7. Has anything like this ever happened before or since?

No.

8. Do you have anything else to disclose to us at this time?

I hope that this event does not jeopardize my chance of acceptance into the Academy. I felt that jumping from the pier falls under the same category as all of the extreme sports in which I participate (surfing, kiteboarding, skiing, snowboarding, etc). I am willing to take reasoned risks. I recognize the danger and determine whether the risk is worth the challenge. With my lifelong desire to be a naval officer, I would be willing to take necessary risks that I know face every military officer in order to protect my country and comrades.

The rainbow

Before Hans died I used to wonder how a grieving mother could survive without believing in heaven and in the chance to see her child again.
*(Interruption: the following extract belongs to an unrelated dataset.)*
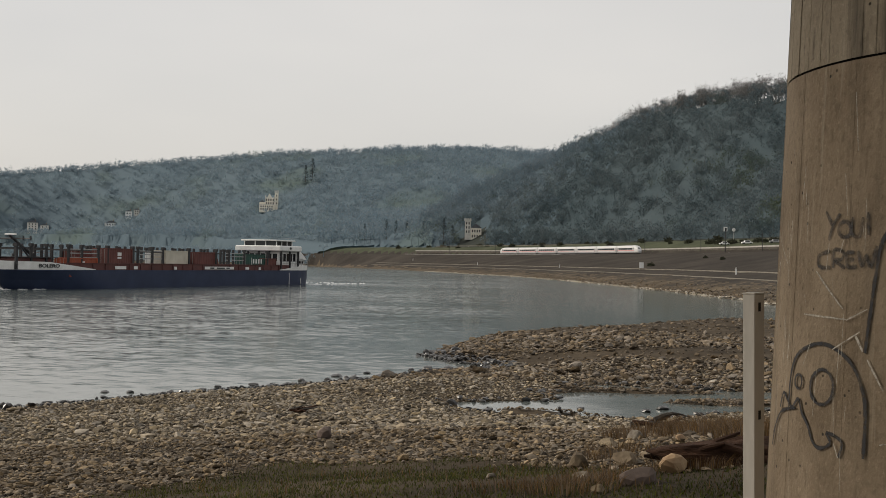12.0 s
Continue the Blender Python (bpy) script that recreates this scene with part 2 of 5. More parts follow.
STRIPE_RED = material("red_stripe_paint", (0.42, 0.02, 0.03), (0.52, 0.03, 0.04), scale=0.5, rough=0.4, bump=0)
CARGO_ORANGE = material("container_orange", (0.22, 0.045, 0.02), (0.34, 0.08, 0.035), scale=0.7, fine=5, rough=0.6, bump=0.1)
CARGO_RED = material("container_rust_red", (0.085, 0.024, 0.02), (0.15, 0.05, 0.04), scale=0.7, fine=5, rough=0.6, bump=0.1)
CARGO_BEIGE = material("container_beige", (0.46, 0.42, 0.34), (0.6, 0.56, 0.47), scale=0.7, fine=5, rough=0.6, bump=0.1)
CARGO_WHITE = material("container_white", (0.6, 0.6, 0.58), (0.75, 0.75, 0.73), scale=0.7, fine=5, rough=0.6, bump=0.1)
CARGO_GREEN = material("container_green", (0.012, 0.05, 0.04), (0.025, 0.085, 0.065), scale=0.7, fine=5, rough=0.6, bump=0.1)
FOAM = material("foam", (0.5, 0.53, 0.54), (0.8, 0.82, 0.82), scale=2, rough=0.9, bump=0.2)
BALLAST = material("ballast_stone", (0.05, 0.045, 0.04), (0.12, 0.10, 0.085), scale=1.5, fine=20, rough=0.95, bump=0.6, spec=0.08)
WALL_DARK = material("old_stone_wall", (0.05, 0.045, 0.04), (0.12, 0.11, 0.095), scale=0.8, fine=6, rough=0.95, bump=0.5, spec=0.08)
COPING = material("pale_coping_concrete", (0.27, 0.26, 0.24), (0.4, 0.385, 0.355), scale=0.3, fine=3, rough=0.9, bump=0.2, spec=0.1)
KERB = material("pale_weathered_stone", (0.13, 0.12, 0.1), (0.22, 0.205, 0.175), scale=0.3, fine=3, rough=0.9, bump=0.2, spec=0.1)
ASPHALT = material("asphalt", (0.04, 0.04, 0.04), (0.07, 0.07, 0.068), scale=0.5, fine=20, rough=0.9, bump=0.2)
STONE_WARM = material("warm_yellow_render", (0.72, 0.66, 0.55), (0.84, 0.8, 0.7), scale=0.3, fine=2, rough=0.9, bump=0.1)
STONE_PALE = material("pale_render", (0.5, 0.48, 0.43), (0.68, 0.66, 0.6), scale=0.3, fine=2, rough=0.9, bump=0.1)
STONE_BROWN = material("brown_stone", (0.16, 0.13, 0.09), (0.28, 0.23, 0.16), scale=0.5, fine=3, rough=0.9, bump=0.2)
ROOF_GREY = material("slate_roof", (0.06, 0.065, 0.075), (0.12, 0.125, 0.135), scale=0.6, fine=4, rough=0.7, bump=0.2)
POST_WHITE = material("post_white_paint", (0.4, 0.375, 0.33), (0.6, 0.57, 0.51), scale=3.0, fine=30, rough=0.6, bump=0.15, dist=0.003, stretch=(1, 1, 0.25), grime=((0.25, 0.2, 0.15), 5.0, (1, 1, 0.3), 0.62, 0.75))


def paint(name, dark, light, cover, rough=0.7, scale=9.0, soft=0.12):
    """Paint that has worn through: it covers in blotches and lets the concrete show between them."""
    m = material(name, dark, light, scale=6.0, fine=40, rough=rough, bump=0.1, dist=0.002)
    n, l = m.node_tree.nodes, m.node_tree.links
    at = n.new("ShaderNodeTexCoord")
    no = n.new("ShaderNodeTexNoise")
    no.inputs["Scale"].default_value, no.inputs["Detail"].default_value = scale, 8
    no.inputs["Roughness"].default_value = 0.65
    l.new(at.outputs["Object"], no.inputs["Vector"])
    mr = n.new("ShaderNodeMapRange")
    mr.inputs["From Min"].default_value, mr.inputs["From Max"].default_value = 0.5 - cover - soft, 0.5 - cover + soft
    # thinner towards the edge of the spray
    thick = n.new("ShaderNodeAttribute")
    thick.attribute_name = "cover"
    less = n.new("ShaderNodeMath")
    less.operation = "MULTIPLY_ADD"
    less.inputs[1].default_value, less.inputs[2].default_value = 0.6, -0.6
    l.new(thick.outputs["Fac"], less.inputs[0])
    total = n.new("ShaderNodeMath")
    l.new(no.outputs["Fac"], total.inputs[0])
    l.new(less.outputs[0], total.inputs[1])
    l.new(total.outputs[0], mr.inputs["Value"])
    l.new(mr.outputs[0], n["Principled BSDF"].inputs["Alpha"])
    return m


PAINT_BLACK = paint("black_spray", (0.012, 0.012, 0.014), (0.03, 0.03, 0.033), 0.22, scale=30, soft=0.25)
PAINT_LETTER = paint("thin_black_spray", (0.02, 0.018, 0.018), (0.05, 0.045, 0.042), 0.08, scale=30, soft=0.3)
PAINT_FADED = paint("faded_spray", (0.05, 0.055, 0.065), (0.09, 0.095, 0.105), 0.06, scale=25, soft=0.32)
PAINT_CHALK = paint("chalk", (0.42, 0.38, 0.31), (0.62, 0.58, 0.5), 0.09, scale=70, soft=0.22)
PAINT_BLUE = paint("blue_spray", (0.1, 0.22, 0.4), (0.27, 0.43, 0.58), 0.14, scale=7, soft=0.22)
PAINT_WHITE = paint("white_spray", (0.62, 0.6, 0.55), (0.78, 0.76, 0.7), 0.2, scale=16, soft=0.08)
PAINT_GREY = paint("grey_overpaint", (0.07, 0.07, 0.075), (0.36, 0.355, 0.35), 0.06, scale=9, soft=0.22)
# dark film: old grey paint, and shade put into the colour
PAINT_SHADE_FILM = paint("dark_paint_shade_film", (0.04, 0.04, 0.04), (0.1, 0.095, 0.085), 0.04, scale=4, soft=0.35)
PAINT_PINK = paint("pink_overpaint", (0.2, 0.13, 0.14), (0.34, 0.25, 0.26), -0.05, scale=8, soft=0.25)
GRAVEL_FAR = material("far_gravel_shore", (0.035, 0.028, 0.021), (0.15, 0.12, 0.085), scale=0.12, fine=1.6, rough=0.95, bump=0.6, dist=0.4, spec=0.05)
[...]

I am also a bit like Harry Houdini’s wife, expecting a definitive sign from Hans that he’s really in heaven and that I will get to see him again. I haven’t gotten one. Neither did Bess Houdini. My doubt now is a burden. Maybe Hans is in heaven sending me little signs and I am too cynical to see them, and he’s frustrated with me. Or what we call signs are really just coincidences, anomalies, and happenstance, mostly all explainable.

Eric believes in heaven more than I do. We regularly walk on the beach where Hans and Zatha surf, when one day, while talking about Hans, a beautiful rainbow appeared. Eric smiled and said hello to Hans. I asked him how he could think that this big rainbow, seen simultaneously by thousands of people and easily explained by science, could be a sign to us from Hans. He said that any angels in heaven who had a loved one on earth in sight of the rainbow gathered together to show us the rainbow as a collective sign of their love for us. I’d like to think it’s true, but I’ll always be waiting for that, “OMG, that’s really Hans” sign.

Until then I wish I could carry all that heavy sadness for Eric, for Zatha, so that someone in our family can jump a little higher and shine a little brighter since our world is a lot dimmer without Hans.

Hans near the pier from which he jumped.